**SUPPLIED MATERIAL**
•••
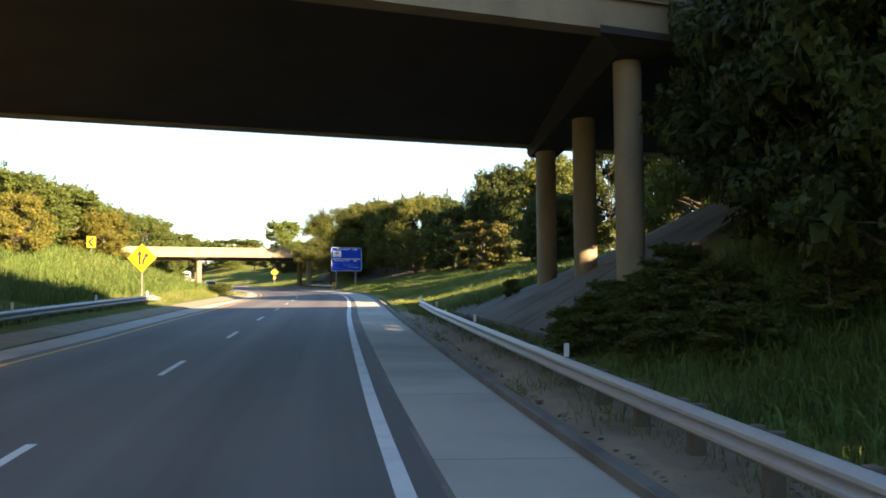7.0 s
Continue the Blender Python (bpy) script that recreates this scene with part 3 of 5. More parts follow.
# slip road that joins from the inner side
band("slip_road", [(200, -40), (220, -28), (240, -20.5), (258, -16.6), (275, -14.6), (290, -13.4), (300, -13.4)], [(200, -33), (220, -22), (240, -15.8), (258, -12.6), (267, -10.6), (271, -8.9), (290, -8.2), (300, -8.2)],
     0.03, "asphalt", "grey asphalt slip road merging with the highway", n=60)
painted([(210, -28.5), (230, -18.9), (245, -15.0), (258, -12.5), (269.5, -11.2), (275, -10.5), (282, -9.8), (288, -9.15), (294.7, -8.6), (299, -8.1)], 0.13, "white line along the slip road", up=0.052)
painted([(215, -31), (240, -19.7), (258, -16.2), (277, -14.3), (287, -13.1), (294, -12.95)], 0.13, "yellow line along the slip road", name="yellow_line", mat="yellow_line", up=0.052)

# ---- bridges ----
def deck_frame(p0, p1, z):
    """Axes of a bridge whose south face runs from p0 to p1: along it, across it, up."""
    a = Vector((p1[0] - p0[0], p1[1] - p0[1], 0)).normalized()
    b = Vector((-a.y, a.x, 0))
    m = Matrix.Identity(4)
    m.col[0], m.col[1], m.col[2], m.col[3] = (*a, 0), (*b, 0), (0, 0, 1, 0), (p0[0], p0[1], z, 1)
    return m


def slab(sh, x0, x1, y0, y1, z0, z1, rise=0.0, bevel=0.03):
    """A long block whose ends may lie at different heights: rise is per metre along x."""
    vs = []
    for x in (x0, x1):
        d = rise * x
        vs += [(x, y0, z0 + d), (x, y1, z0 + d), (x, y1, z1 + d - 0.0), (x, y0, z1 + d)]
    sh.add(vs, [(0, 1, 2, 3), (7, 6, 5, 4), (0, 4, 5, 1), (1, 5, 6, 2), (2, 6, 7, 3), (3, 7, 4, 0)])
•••
**TASK GOAL**
Transcribe the full listing character for character. Pictures are excluded.

**SOLUTION FOR THIS EXERCISE**
7.0 s
Continue the Blender Python (bpy) script that recreates this scene with part 3 of 5. More parts follow.
# slip road that joins from the inner side
band("slip_road", [(200, -40), (220, -28), (240, -20.5), (258, -16.6), (275, -14.6), (290, -13.4), (300, -13.4)], [(200, -33), (220, -22), (240, -15.8), (258, -12.6), (267, -10.6), (271, -8.9), (290, -8.2), (300, -8.2)],
     0.03, "asphalt", "grey asphalt slip road merging with the highway", n=60)
painted([(210, -28.5), (230, -18.9), (245, -15.0), (258, -12.5), (269.5, -11.2), (275, -10.5), (282, -9.8), (288, -9.15), (294.7, -8.6), (299, -8.1)], 0.13, "white line along the slip road", up=0.052)
painted([(215, -31), (240, -19.7), (258, -16.2), (277, -14.3), (287, -13.1), (294, -12.95)], 0.13, "yellow line along the slip road", name="yellow_line", mat="yellow_line", up=0.052)

# ---- bridges ----
def deck_frame(p0, p1, z):
    """Axes of a bridge whose south face runs from p0 to p1: along it, across it, up."""
    a = Vector((p1[0] - p0[0], p1[1] - p0[1], 0)).normalized()
    b = Vector((-a.y, a.x, 0))
    m = Matrix.Identity(4)
    m.col[0], m.col[1], m.col[2], m.col[3] = (*a, 0), (*b, 0), (0, 0, 1, 0), (p0[0], p0[1], z, 1)
    return m


def slab(sh, x0, x1, y0, y1, z0, z1, rise=0.0, bevel=0.03):
    """A long block whose ends may lie at different heights: rise is per metre along x."""
    vs = []
    for x in (x0, x1):
        d = rise * x
        vs += [(x, y0, z0 + d), (x, y1, z0 + d), (x, y1, z1 + d - 0.0), (x, y0, z1 + d)]
    sh.add(vs, [(0, 1, 2, 3), (7, 6, 5, 4), (0, 4, 5, 1), (1, 5, 6, 2), (2, 6, 7, 3), (3, 7, 4, 0)])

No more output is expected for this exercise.